Vamos a la parte vieja de Damasco, lo que ya es decir. Por allí paseamos a ritmo acelerado. Sus calles, las tiendas con multitud de souvenirs que nos tientan los bolsillos, pero a los que apenas podemos dedicar un rato. Andamos con buen ritmo. Varias iglesias, un hotel con balcones pintorescos, más souvenirs, el restaurante del 'lehendakari', fantásticos objetos de artesanía. El tiempo es oro, andamos cortos de este metal y seguimos andando a buen paso.
Tras recorrer, casi vislumbrar esta interesante zona de la capital, llegamos a otra mezquita, donde tendremos tiempo para observar, para sorprendernos, para imbuirnos otra vez del aire espiritual del templo musulmán.
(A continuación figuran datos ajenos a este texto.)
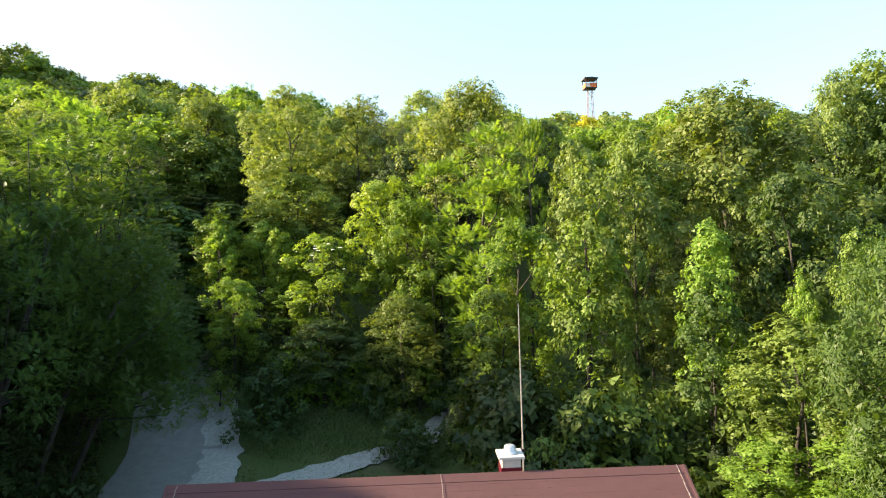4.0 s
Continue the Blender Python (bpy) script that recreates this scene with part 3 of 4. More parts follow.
# door wall with two glazed leaves
DOOR_Y = 8.12
part("wall", box(-1.05, -0.86, DOOR_Y, DOOR_Y + 0.14, 3.05, 4.999), LOG_X, house)
part("wall", box(1.14, 1.62, DOOR_Y, DOOR_Y + 0.14, 3.05, 4.999), LOG_X, house)
part("wall", prism([(-1.05, 5.0), (1.62, 5.0), (1.62, 5.02), (DX + 1.2, 5.12), (DX, 5.8), (DX - 1.2, 5.12), (-1.05, 5.02)], "y", DOOR_Y, DOOR_Y + 0.14), LOG_X, house)
for z in np.arange(3.12, 5.0, 0.17):
    log((1.16, DOOR_Y - 0.02, z), (1.6, DOOR_Y - 0.02, z), 0.088, LOG_X, house, rng)
door_frame = part("door", box(-0.86, -0.74, DOOR_Y - 0.04, DOOR_Y + 0.1, 3.05, 4.98, 0.01), FRAME, house, "dark framed glazed balcony door")
for x0, x1, z0, z1 in ((1.02, 1.14, 3.05, 4.98), (0.02, 0.16, 3.05, 4.98), (-0.74, 0.02, 4.88, 4.98), (0.16, 1.02, 4.88, 4.98), (-0.74, 0.02, 3.05, 3.22), (0.16, 1.02, 3.05, 3.22)):
    part("frame", box(x0, x1, DOOR_Y - 0.035, DOOR_Y + 0.08, z0, z1, 0.008), FRAME, door_frame)
part("pane", box(-0.74, 0.02, DOOR_Y + 0.02, DOOR_Y + 0.03, 3.22, 4.88), GLASS, door_frame)
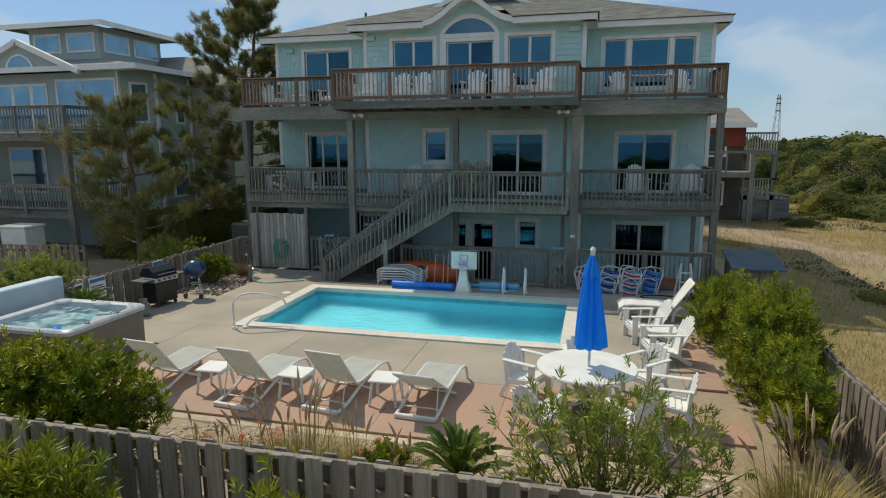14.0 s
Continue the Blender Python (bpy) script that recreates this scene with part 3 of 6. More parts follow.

Se trata de la gran mezquita omeya. El adjetivo tiene un doble sentido de grandeza, por sus dimensiones y por todo lo que su interior contiene.
Cada cual entra al recinto por puertas diferentes. Carlos y yo entramos por otro lado. Nosotros dos somos los únicos a los que nos cobran entrada. También somos los que más aspecto de turistas mostramos, y en cualquier caso es una cantidad mínima. Entramos.
Para llegar al interior del templo de oración propiamente dicho, hay que cruzar el patio. Estoy con calcetines, el suelo me está quemando, abrasando más bien; así que mi compañero Carlos que no tiene calcetines...
Tras acelerar el paso, casi correr para llegar a la zona templada, nos reunimos con los demás y entramos al interior. Cuando se nos enfrían los pies es cuando percibimos, nos maravillamos con aquel gigantesco atrio.